■ WHAT YOU WILL DO:
Reproduce exactly the section that begins at the line containing "6. More parts follow." and ends at the line containing "L.new(tc.outputs[coords], mp.inputs[0])", both lines included; omit all other lines.

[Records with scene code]
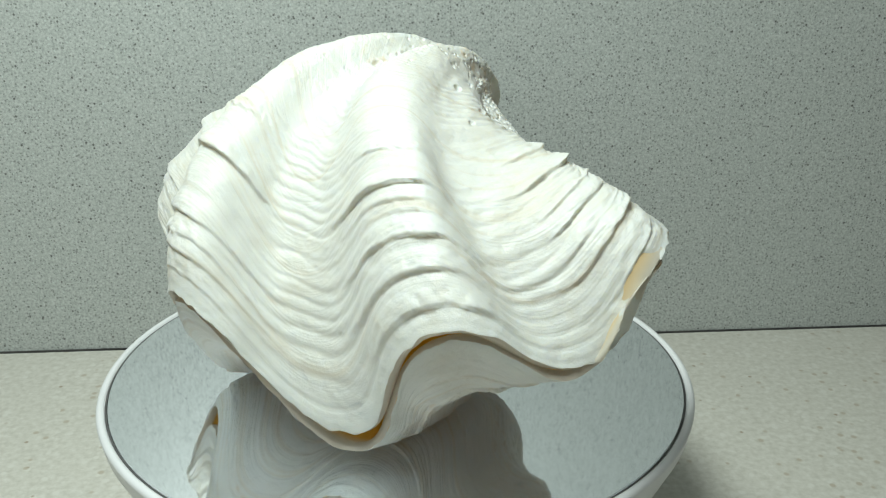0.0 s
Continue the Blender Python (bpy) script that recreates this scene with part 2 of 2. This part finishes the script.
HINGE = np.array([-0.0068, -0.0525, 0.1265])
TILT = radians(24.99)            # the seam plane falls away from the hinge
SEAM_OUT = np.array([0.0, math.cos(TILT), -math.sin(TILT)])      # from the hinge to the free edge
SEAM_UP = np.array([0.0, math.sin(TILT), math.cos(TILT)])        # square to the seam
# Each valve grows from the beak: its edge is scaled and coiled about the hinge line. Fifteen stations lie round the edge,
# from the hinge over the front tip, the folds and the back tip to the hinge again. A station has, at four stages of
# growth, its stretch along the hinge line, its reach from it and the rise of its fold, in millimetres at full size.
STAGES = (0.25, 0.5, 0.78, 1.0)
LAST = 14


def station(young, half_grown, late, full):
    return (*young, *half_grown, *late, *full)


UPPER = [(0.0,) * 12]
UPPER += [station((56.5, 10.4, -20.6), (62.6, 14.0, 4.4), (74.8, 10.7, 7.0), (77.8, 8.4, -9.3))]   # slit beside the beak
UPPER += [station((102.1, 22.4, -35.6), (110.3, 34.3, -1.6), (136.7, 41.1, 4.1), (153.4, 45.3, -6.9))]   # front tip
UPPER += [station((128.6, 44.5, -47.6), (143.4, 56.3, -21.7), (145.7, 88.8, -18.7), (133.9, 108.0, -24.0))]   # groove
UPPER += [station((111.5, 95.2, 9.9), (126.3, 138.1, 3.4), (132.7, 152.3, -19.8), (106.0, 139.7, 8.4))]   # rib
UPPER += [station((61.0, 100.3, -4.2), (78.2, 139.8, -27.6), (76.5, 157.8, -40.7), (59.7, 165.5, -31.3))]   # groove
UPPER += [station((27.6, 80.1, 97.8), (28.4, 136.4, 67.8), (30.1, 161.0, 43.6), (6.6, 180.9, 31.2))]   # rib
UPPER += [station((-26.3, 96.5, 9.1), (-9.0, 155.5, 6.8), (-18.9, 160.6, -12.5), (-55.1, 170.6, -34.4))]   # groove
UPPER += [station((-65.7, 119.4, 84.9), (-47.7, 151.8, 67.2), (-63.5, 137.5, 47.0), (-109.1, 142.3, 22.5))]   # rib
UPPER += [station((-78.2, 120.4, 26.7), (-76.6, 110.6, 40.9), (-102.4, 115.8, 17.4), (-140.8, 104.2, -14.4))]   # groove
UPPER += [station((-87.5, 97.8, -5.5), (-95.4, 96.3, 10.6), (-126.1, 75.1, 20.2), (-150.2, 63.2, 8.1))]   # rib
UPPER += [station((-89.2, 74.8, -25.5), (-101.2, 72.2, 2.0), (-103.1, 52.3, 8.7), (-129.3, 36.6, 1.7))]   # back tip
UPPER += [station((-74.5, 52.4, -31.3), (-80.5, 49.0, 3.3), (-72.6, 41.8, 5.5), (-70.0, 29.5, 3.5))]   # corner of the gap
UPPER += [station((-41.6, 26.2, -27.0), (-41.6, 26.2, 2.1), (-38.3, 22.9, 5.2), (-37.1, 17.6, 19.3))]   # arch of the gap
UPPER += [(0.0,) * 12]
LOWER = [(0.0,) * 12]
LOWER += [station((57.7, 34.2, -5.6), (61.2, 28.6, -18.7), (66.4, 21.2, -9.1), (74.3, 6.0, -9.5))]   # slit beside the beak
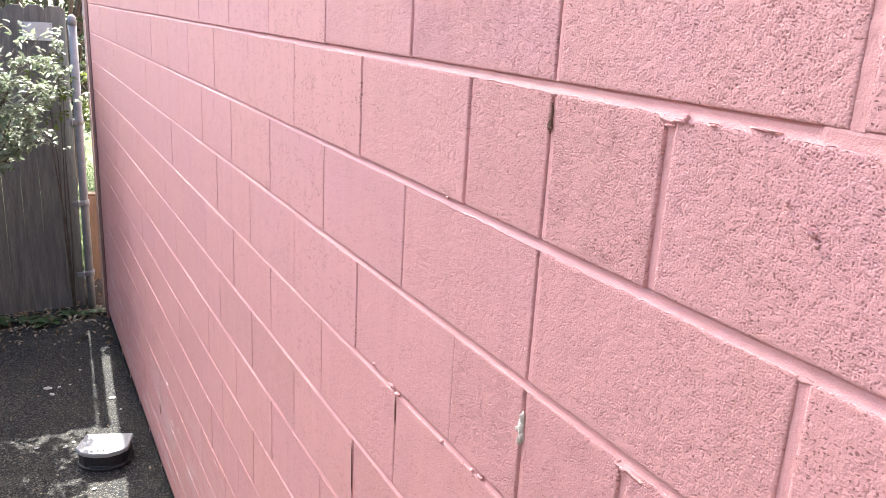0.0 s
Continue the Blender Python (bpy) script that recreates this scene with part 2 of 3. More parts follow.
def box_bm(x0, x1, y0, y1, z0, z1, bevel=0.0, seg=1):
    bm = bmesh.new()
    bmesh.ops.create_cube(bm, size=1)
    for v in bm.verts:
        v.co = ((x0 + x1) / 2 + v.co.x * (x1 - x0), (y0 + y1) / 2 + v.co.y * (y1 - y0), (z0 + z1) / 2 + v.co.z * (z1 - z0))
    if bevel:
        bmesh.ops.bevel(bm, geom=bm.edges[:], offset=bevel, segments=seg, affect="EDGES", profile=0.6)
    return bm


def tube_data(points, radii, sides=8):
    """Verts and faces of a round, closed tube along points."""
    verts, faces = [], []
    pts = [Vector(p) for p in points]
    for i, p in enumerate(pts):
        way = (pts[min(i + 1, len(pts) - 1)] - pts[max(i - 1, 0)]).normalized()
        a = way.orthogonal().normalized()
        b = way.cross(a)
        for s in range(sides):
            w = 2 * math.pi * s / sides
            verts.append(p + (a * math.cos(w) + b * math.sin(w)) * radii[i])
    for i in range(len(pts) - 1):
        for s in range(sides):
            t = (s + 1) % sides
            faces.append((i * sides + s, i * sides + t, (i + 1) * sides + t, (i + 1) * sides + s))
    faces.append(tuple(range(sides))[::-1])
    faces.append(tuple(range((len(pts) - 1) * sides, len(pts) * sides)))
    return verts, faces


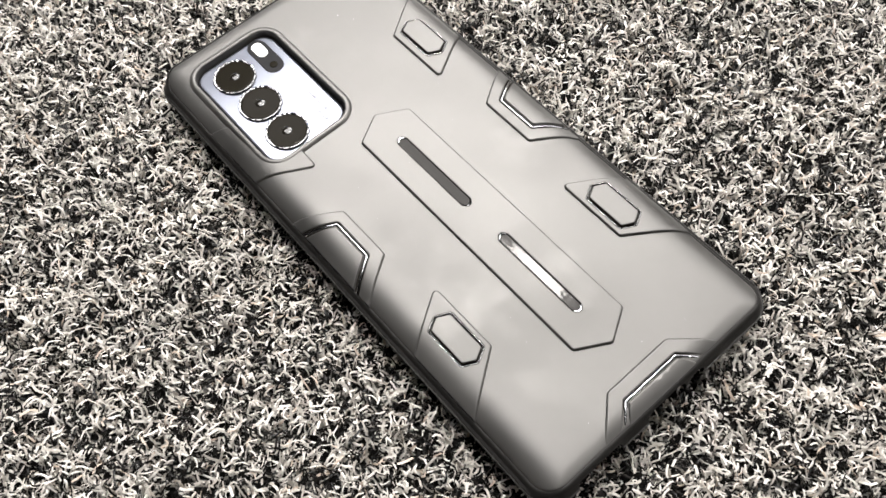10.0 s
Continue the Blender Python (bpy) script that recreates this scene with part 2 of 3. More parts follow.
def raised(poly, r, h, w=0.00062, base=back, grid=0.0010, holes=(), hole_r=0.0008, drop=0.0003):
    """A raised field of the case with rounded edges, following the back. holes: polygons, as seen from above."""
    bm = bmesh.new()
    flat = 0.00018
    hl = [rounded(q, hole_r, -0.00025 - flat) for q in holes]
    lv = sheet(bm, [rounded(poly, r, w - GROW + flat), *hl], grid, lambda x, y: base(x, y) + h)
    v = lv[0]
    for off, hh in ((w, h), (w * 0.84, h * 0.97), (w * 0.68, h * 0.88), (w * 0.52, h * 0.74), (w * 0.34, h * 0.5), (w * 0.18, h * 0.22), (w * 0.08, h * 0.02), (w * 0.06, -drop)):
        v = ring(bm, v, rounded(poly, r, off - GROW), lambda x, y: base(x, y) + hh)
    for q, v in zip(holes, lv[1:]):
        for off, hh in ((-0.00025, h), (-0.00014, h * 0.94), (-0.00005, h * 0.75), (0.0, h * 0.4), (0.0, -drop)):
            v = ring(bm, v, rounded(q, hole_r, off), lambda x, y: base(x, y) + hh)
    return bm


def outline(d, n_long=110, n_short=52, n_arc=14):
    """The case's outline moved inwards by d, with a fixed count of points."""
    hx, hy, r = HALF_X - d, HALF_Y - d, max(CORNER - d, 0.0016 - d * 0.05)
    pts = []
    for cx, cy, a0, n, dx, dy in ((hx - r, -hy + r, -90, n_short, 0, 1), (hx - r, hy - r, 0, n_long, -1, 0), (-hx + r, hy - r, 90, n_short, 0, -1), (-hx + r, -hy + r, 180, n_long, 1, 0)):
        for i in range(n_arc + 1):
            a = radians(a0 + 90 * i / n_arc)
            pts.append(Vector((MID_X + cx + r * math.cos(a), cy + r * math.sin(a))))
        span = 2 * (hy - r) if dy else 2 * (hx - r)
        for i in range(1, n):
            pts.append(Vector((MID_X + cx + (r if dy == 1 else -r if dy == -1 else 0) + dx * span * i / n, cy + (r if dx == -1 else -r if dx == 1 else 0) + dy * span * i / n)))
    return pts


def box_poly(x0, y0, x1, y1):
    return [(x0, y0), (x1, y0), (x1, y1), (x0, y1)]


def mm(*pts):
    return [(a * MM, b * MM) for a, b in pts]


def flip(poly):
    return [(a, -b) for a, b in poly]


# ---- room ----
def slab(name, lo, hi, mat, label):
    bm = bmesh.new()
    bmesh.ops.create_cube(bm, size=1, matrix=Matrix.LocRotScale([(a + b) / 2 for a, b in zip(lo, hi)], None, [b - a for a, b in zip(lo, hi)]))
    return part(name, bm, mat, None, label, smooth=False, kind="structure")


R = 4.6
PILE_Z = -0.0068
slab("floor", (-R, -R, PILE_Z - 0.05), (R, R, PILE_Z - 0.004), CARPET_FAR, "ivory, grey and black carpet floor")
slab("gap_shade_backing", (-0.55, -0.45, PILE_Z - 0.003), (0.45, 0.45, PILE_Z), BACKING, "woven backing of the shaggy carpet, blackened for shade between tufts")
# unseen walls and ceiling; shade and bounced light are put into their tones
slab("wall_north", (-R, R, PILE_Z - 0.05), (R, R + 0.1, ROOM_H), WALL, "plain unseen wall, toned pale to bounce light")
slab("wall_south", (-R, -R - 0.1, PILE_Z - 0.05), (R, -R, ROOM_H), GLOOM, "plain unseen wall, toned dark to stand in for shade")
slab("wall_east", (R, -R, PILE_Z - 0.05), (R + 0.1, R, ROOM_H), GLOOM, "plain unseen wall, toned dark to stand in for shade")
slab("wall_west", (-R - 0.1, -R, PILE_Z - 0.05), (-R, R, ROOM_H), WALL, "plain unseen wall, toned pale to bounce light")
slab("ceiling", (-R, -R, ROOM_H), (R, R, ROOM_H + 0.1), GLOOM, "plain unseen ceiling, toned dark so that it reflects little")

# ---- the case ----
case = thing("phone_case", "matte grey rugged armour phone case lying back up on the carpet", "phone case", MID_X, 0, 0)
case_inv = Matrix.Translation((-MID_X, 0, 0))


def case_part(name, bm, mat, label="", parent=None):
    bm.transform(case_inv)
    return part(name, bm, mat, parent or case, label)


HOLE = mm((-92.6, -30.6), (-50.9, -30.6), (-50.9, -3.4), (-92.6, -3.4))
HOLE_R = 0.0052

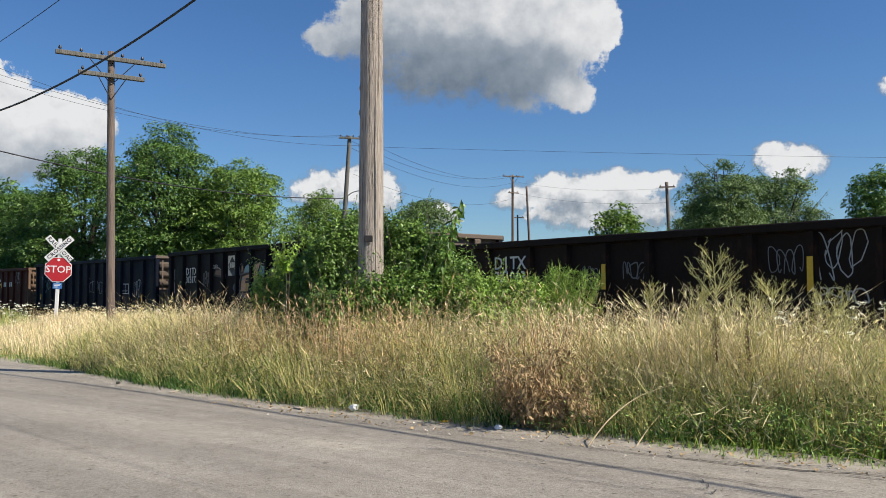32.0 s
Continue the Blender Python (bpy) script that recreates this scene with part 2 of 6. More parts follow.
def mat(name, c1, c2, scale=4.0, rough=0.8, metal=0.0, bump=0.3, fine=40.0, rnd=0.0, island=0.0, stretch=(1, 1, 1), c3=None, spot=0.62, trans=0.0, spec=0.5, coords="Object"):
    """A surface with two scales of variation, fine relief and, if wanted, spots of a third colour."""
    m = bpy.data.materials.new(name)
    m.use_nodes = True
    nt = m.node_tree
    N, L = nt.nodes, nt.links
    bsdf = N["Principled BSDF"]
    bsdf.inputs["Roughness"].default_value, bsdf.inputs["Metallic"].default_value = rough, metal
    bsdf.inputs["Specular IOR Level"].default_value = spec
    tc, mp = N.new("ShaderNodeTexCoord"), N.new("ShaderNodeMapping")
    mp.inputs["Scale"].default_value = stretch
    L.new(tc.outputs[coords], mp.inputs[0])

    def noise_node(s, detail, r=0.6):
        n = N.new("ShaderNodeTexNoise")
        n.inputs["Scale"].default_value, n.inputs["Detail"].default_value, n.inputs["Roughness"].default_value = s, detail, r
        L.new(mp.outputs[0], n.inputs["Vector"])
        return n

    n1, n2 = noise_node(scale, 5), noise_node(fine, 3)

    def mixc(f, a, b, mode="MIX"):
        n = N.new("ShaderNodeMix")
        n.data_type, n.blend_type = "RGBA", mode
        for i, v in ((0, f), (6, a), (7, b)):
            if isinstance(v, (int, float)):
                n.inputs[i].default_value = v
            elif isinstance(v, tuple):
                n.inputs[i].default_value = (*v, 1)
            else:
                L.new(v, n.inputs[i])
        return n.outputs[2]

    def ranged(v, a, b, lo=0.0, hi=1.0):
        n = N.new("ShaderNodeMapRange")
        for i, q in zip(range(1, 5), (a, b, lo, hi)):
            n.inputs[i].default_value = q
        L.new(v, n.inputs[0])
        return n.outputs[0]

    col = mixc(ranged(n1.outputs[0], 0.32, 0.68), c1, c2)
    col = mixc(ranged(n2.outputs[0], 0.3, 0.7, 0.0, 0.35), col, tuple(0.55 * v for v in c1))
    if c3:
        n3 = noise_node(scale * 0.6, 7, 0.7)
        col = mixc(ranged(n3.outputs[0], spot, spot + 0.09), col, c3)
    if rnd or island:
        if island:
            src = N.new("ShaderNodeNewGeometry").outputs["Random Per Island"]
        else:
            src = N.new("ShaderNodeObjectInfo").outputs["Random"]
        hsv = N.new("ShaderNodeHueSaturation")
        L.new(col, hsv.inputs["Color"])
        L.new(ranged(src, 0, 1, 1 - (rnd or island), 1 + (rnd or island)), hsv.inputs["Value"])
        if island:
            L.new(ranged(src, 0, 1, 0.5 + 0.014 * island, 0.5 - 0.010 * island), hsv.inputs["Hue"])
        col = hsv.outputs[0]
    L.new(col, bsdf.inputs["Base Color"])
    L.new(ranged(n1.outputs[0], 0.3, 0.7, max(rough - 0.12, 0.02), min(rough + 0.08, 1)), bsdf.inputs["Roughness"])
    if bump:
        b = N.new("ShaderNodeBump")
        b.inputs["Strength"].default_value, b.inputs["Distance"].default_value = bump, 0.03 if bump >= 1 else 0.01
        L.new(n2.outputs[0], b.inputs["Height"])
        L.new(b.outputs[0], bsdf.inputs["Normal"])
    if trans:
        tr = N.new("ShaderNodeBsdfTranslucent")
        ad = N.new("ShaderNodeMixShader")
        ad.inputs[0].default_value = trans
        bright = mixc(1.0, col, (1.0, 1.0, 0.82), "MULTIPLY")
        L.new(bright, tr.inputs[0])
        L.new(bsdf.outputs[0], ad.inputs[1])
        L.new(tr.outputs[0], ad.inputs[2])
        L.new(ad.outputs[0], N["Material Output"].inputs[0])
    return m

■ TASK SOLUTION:
Continue the Blender Python (bpy) script that recreates this scene with part 2 of 6. More parts follow.
def mat(name, c1, c2, scale=4.0, rough=0.8, metal=0.0, bump=0.3, fine=40.0, rnd=0.0, island=0.0, stretch=(1, 1, 1), c3=None, spot=0.62, trans=0.0, spec=0.5, coords="Object"):
    """A surface with two scales of variation, fine relief and, if wanted, spots of a third colour."""
    m = bpy.data.materials.new(name)
    m.use_nodes = True
    nt = m.node_tree
    N, L = nt.nodes, nt.links
    bsdf = N["Principled BSDF"]
    bsdf.inputs["Roughness"].default_value, bsdf.inputs["Metallic"].default_value = rough, metal
    bsdf.inputs["Specular IOR Level"].default_value = spec
    tc, mp = N.new("ShaderNodeTexCoord"), N.new("ShaderNodeMapping")
    mp.inputs["Scale"].default_value = stretch
    L.new(tc.outputs[coords], mp.inputs[0])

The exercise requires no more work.